THE Catholic Church has suspended an Italian monsignor (Tommaso Stenico - pic'd here) after identifying him as a priest who anonymously admitted being gay during a TV documentary.
The decision clearly illustrates the Vatican's stance that homosexuality is a sin.
Pope Benedict XVI has spoken out repeatedly about the issue, and even before becoming Pontiff he was known as someone who campaigned against homosexuality within the church.
The monsignor has not been identified by officials at the Vatican, but they have confirmed that he is currently suspended from his job.
The Rev Federico Lombardi, a spokesman for the Holy See - the church's government - said: "The case is being handled with utmost reserve.
"Higher-ups are evaluating the situation with the necessary reserve and with the obligatory respect for the person involved, even if this person has erred."
He continued that the Vatican had "to intervene decisively and with the severity required by conduct not compatible with priestly service and with the mission to the Holy See."
The priest at the centre of the row was a top official in the Vatican's Congregation for Clergy, which is an office set up to ensure proper conduct by priests.
He had given an interview to a private Italian TV network earlier this month for a programme that included talks with several priests about their homosexuality.
Both his face and voice were disguised by the show's producers, but watching Vatican officials recognised the room where the interview took place as the monsignor's office.
During questioning, the priest said that he "did not feel it was wrong" to have sex with gay men.
Within months of Pope Benedict becoming Pontiff in May 2005, the issue of homosexuality within the Catholic Church and how to tackle it had become one of the main issues for the Vatican.

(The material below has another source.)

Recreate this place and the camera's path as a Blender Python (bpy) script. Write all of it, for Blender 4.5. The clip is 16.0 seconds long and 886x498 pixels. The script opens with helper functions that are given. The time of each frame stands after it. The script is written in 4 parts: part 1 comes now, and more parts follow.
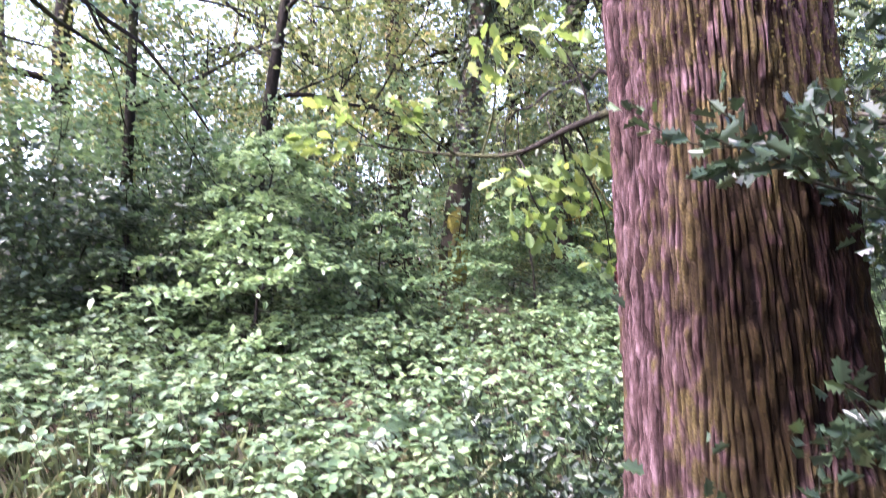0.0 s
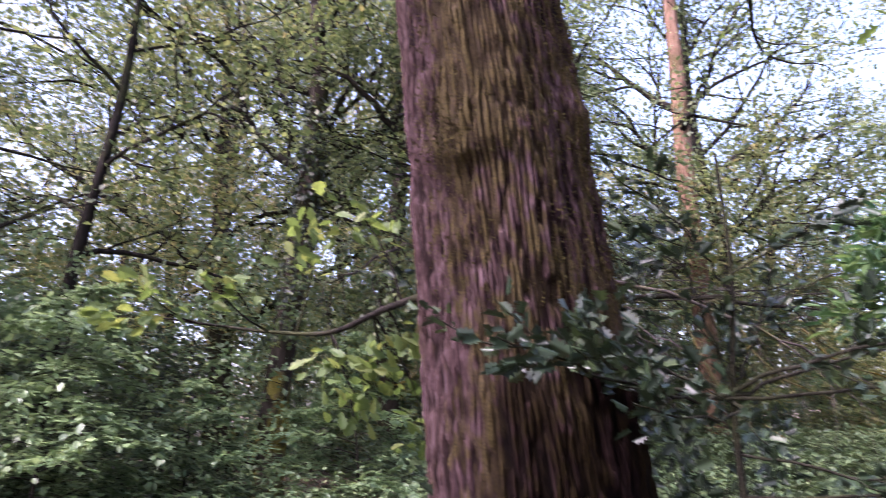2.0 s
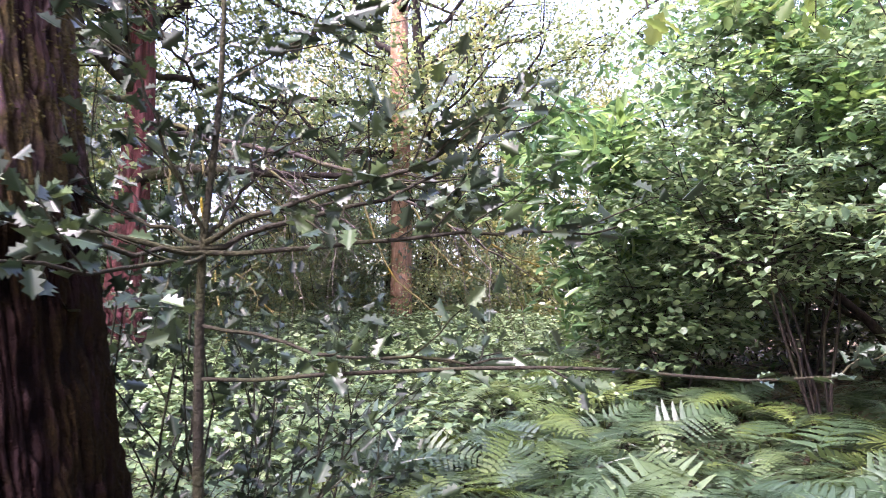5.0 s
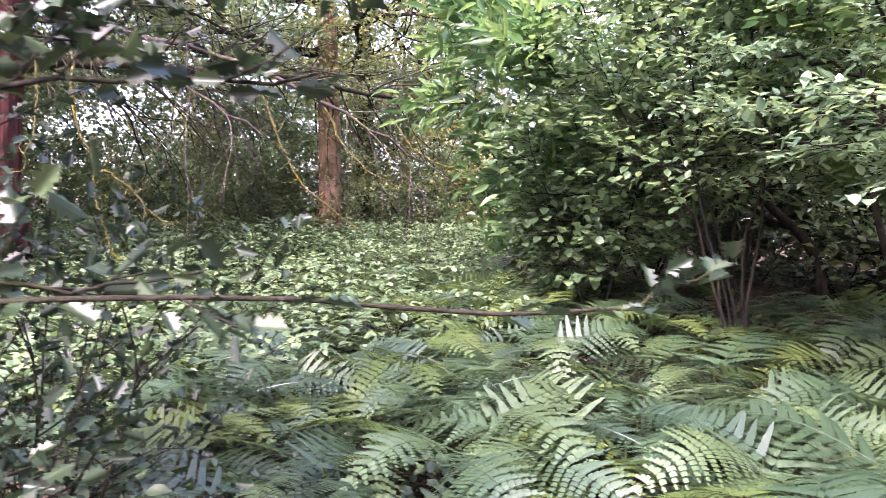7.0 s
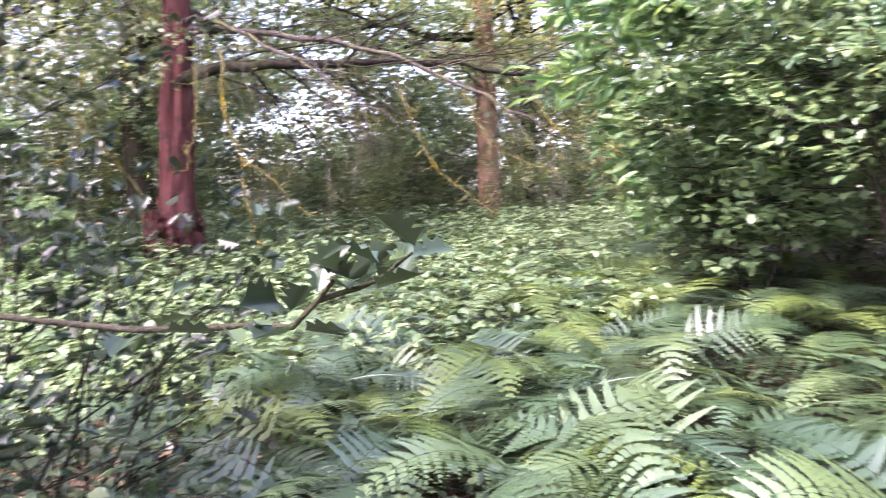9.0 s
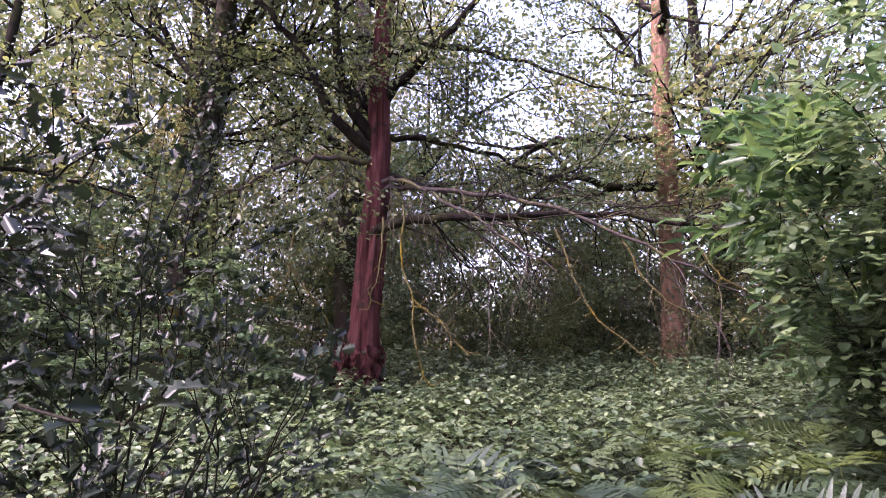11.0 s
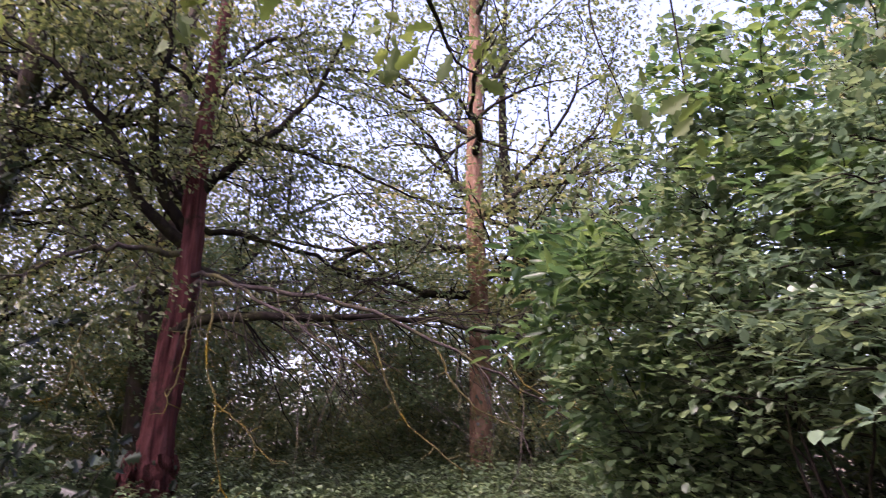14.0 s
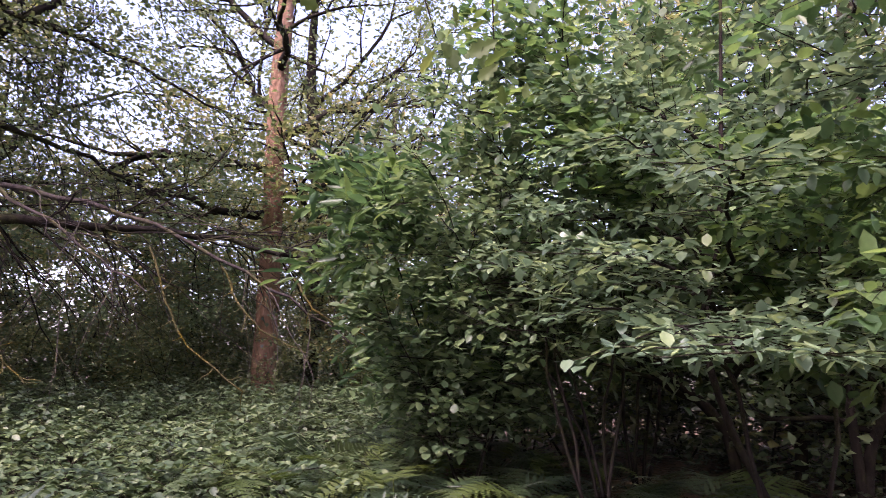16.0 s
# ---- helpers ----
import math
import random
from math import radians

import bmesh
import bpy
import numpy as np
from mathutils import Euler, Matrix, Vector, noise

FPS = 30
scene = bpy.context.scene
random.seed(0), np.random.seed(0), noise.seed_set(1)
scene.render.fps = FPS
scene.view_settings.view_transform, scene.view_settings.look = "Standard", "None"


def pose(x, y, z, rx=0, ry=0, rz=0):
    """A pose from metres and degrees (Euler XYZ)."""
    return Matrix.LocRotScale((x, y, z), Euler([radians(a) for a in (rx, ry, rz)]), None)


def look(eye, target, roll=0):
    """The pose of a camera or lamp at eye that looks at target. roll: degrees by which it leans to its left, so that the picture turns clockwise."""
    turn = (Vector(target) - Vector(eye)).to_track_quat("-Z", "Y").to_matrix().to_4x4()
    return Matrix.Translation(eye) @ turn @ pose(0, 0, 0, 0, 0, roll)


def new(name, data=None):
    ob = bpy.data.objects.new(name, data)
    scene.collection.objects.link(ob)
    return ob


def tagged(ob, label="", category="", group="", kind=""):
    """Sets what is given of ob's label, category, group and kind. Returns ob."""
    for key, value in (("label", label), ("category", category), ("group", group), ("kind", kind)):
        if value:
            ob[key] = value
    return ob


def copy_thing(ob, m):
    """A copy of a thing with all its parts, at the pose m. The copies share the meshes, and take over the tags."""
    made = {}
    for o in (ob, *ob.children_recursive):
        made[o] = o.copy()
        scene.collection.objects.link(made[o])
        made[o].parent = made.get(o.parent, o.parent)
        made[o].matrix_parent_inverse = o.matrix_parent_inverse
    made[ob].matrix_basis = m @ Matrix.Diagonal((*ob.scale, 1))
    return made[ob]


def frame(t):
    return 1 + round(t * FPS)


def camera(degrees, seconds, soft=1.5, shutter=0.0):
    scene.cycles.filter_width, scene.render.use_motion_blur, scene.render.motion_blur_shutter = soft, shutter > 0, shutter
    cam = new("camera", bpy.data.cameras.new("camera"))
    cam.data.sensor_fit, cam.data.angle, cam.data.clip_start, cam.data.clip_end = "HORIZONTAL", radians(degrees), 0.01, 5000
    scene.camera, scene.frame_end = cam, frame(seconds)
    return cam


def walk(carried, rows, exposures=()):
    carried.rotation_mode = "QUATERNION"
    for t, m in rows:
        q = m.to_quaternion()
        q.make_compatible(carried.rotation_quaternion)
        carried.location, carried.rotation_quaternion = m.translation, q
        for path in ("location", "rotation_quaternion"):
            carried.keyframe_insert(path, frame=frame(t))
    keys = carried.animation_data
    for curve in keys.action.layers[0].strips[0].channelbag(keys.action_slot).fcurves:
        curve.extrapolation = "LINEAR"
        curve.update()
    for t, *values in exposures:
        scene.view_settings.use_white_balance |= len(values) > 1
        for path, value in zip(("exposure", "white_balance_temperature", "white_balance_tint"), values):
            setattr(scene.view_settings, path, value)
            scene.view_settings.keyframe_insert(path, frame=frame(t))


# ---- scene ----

He issued guidelines that attempted to ensure that gays could not begin training for the priesthood, even sending inspectors to tour seminaries in the United States.
The Pope is fiercely against same-sex relationships, having spent the 25 years before he came to head the church as its enforcer of orthodoxy.
During this time he created a number of official statements concerning the Vatican's stance on the issue.
Writing in 1986 for the National Catholic Reporter newspaper, the then Cardinal Joseph Ratzinger said: "Although the particular inclination of the homosexual person is not a sin, it is a more or less strong tendency ordered to an intrinsic moral evil, and thus the inclination itself must be seen as an objective disorder.
"Above all, we must have great respect for these people who also suffer and who want to find their own way of correct living.
"On the other hand, to create a legal form of a kind of homosexual marriage, in reality, does not help these people."
Pope Benedict has also fiercely criticised allowing homosexuals to adopt children.
He said: "Allowing children to be adopted by persons living in such unions would actually mean doing violence to these children."